Más que a la acción de estos últimos, la victoria estratégica que ha llevado a la presidencia interina de Juan Guaidó se ha debido a la visión de los primeros. Fueron las fuerzas de María Corina Machado, respaldadas por sectores del otro grupo, concretamente activas a través de los partidos Vente Venezuela y Alianza Bravo Pueblo, unidos en Soy Venezuela, quienes insistieron en la necesidad de apoyarse en el artículo 233 de la Constitución, el fin del período constitucional de Nicolás Maduro y la denuncia a la usurpación del mando de juramentarse respaldado en unas elecciones fraudulentas. Todo lo cual contando con el poderoso respaldo de Luis Almagro, la OEA, el Grupo de Lima y, last but not least, el Departamento de Estado y la Casa Blanca. De allí el giro copernicano sufrido por la situación venezolana a partir del 23 de enero, el reconocimiento de 47 naciones a la presidencia interina de Juan Guaidó y el rechazo global a la propuesta de mansedumbre y sometimiento a la tiranía predicada por el Vaticano y las fuerzas sobrevivientes del Foro de Sao Paulo: Cuba, Nicaragua, Uruguay y Bolivia.

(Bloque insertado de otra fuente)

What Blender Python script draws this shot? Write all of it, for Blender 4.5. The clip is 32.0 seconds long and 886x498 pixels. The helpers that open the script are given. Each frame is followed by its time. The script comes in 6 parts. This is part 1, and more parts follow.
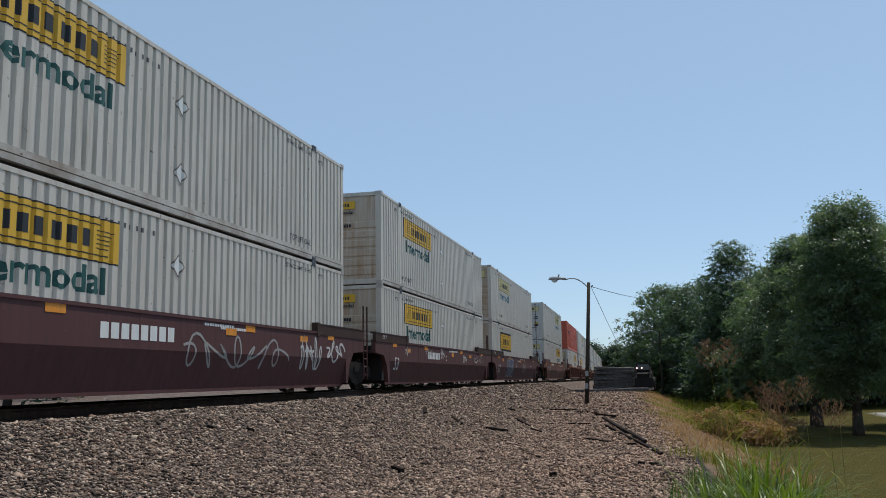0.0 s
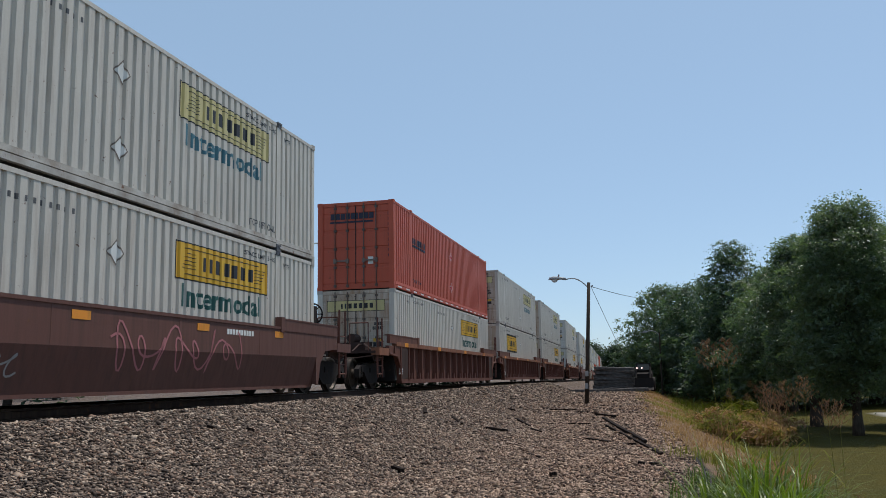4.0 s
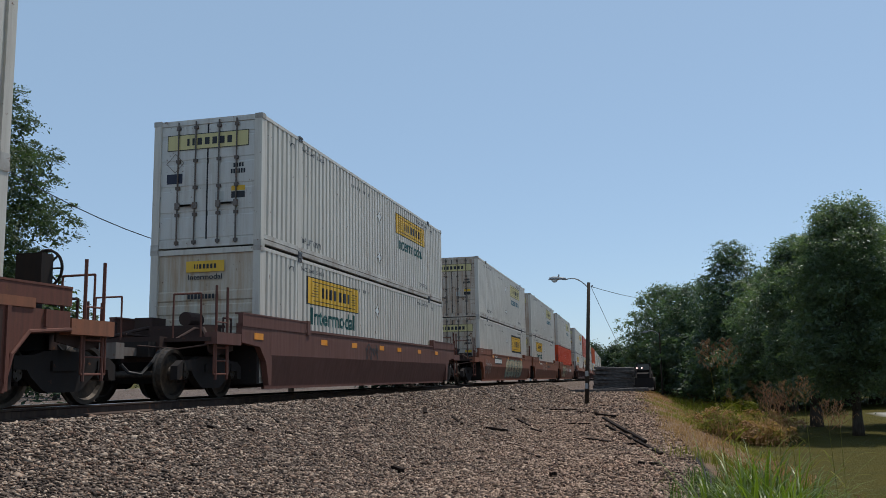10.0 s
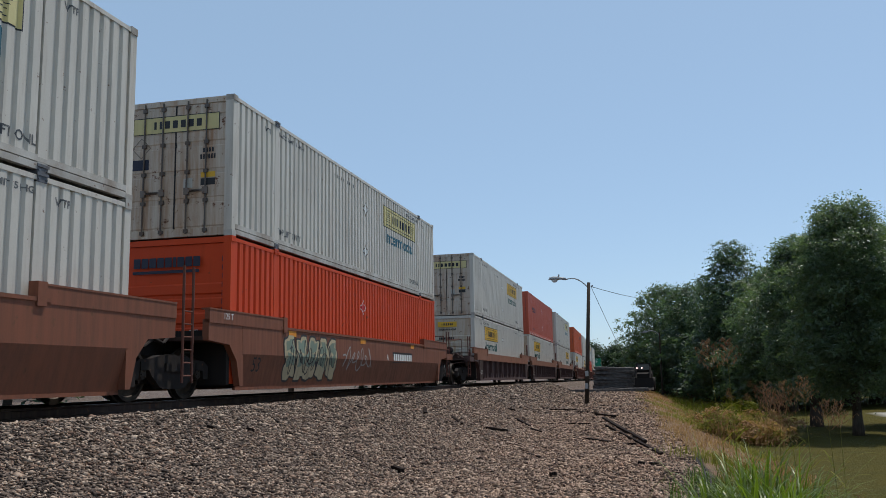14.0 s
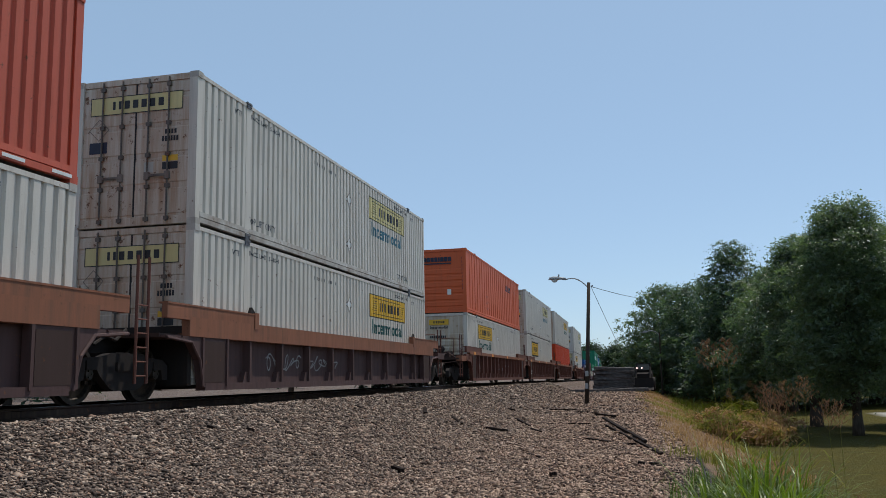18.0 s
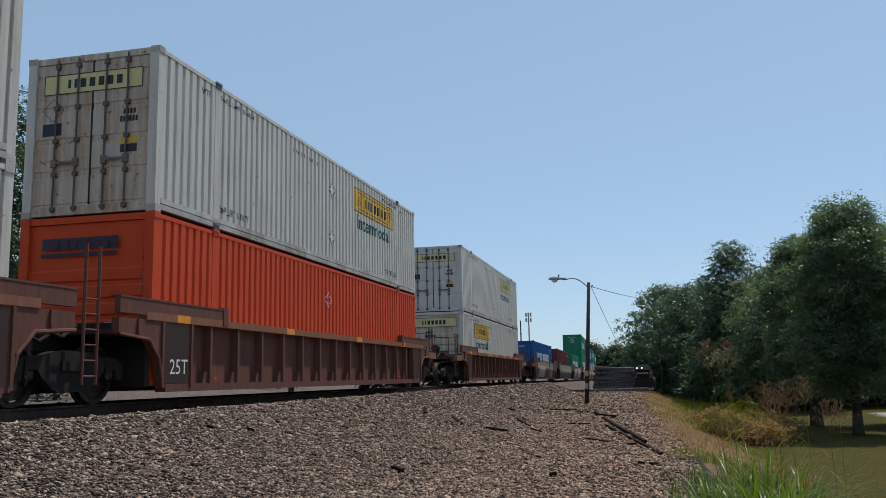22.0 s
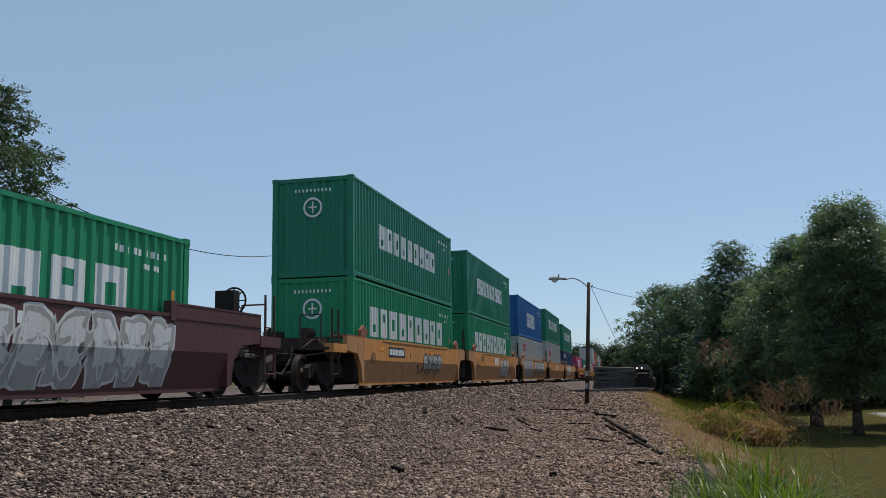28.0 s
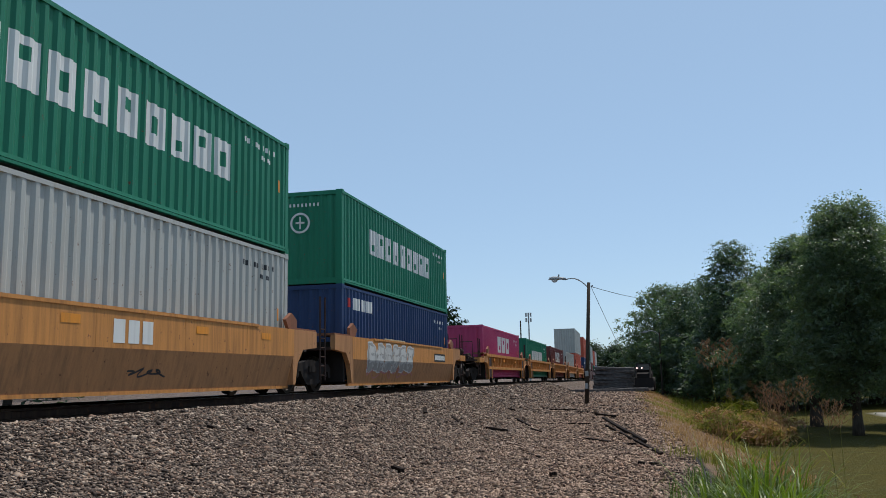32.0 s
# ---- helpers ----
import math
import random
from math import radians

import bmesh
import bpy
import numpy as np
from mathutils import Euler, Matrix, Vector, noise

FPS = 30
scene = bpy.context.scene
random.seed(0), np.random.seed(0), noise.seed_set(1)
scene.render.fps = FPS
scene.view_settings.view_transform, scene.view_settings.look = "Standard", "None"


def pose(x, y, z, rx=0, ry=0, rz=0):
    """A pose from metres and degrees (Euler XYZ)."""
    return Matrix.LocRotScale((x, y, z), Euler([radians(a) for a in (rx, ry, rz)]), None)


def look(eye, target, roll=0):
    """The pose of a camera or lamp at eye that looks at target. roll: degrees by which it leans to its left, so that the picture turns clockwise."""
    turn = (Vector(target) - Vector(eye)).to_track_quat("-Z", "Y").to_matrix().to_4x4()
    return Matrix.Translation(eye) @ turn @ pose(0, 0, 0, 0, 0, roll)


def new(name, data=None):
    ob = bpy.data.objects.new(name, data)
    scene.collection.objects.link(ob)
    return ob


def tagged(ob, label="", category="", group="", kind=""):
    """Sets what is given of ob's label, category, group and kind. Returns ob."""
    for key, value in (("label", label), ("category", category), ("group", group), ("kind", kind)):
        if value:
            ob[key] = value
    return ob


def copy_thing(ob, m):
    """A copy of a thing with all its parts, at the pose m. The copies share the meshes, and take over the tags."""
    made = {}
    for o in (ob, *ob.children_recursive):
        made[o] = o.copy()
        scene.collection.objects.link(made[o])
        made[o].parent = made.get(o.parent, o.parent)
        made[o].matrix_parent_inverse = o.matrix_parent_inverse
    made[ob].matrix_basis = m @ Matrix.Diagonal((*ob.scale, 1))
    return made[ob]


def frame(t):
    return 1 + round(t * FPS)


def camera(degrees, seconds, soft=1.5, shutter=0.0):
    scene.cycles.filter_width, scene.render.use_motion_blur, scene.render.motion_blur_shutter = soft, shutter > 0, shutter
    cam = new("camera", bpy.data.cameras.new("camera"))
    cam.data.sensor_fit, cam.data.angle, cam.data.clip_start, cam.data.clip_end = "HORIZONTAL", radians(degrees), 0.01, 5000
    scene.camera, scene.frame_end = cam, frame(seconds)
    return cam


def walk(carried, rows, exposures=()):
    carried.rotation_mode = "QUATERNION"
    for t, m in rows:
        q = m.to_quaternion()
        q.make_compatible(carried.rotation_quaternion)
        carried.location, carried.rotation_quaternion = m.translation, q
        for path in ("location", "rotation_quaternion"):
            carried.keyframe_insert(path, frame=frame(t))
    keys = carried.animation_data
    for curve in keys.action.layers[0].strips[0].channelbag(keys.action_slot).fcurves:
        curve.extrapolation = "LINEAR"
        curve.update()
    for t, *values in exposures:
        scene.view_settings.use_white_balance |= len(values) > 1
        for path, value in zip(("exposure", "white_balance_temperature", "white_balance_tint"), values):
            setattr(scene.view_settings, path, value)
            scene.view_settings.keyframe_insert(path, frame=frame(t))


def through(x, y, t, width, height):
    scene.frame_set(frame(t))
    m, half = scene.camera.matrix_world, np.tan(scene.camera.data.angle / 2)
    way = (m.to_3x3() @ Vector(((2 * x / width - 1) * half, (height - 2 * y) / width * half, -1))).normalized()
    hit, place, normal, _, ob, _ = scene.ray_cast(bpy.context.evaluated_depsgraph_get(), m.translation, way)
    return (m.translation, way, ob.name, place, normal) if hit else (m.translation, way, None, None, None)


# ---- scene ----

¿Podemos considerar que el trabajo está hecho? De ninguna manera. Falta pasar del arma de la crítica –ya conquistada y fortalecida mediante el rechazo al diálogo y el reconocimiento global de Juan Guaidó– a la crítica de las armas, aún incomprendida por la mayor parte de nuestros aliados, con la excepción de Estados Unidos y Donald Trump, Colombia e Iván Duque, Brasil y Jair Bolsonaro.  Debemos pasar del recurso a la Injerencia Humanitaria al Derecho a Proteger, establecido por las Naciones Unidas en 16 de diciembre de 2005: los Estados miembros de la ONU están obligados a proteger a los pueblos de las violaciones de los derechos humanos cometidos por los Estados, incluso con la fuerza de las armas. No se trata de ayudar a sobrellevar una crisis humanitaria: se trata de impedirla mediante la intervención armada y la derrota de los Estados violatorios.

Es el punto en que nos encontramos. El presidente Juan Guaidó ya ha asomado la intención de exigir ese auxilio armado de nuestros aliados, ante la traición de nuestros ejércitos. Le asiste el derecho internacional, la responsabilidad moral y el apoyo global de parte de su pueblo y las naciones democráticas del orbe.

Cuenta con el pleno respaldo de Venezuela.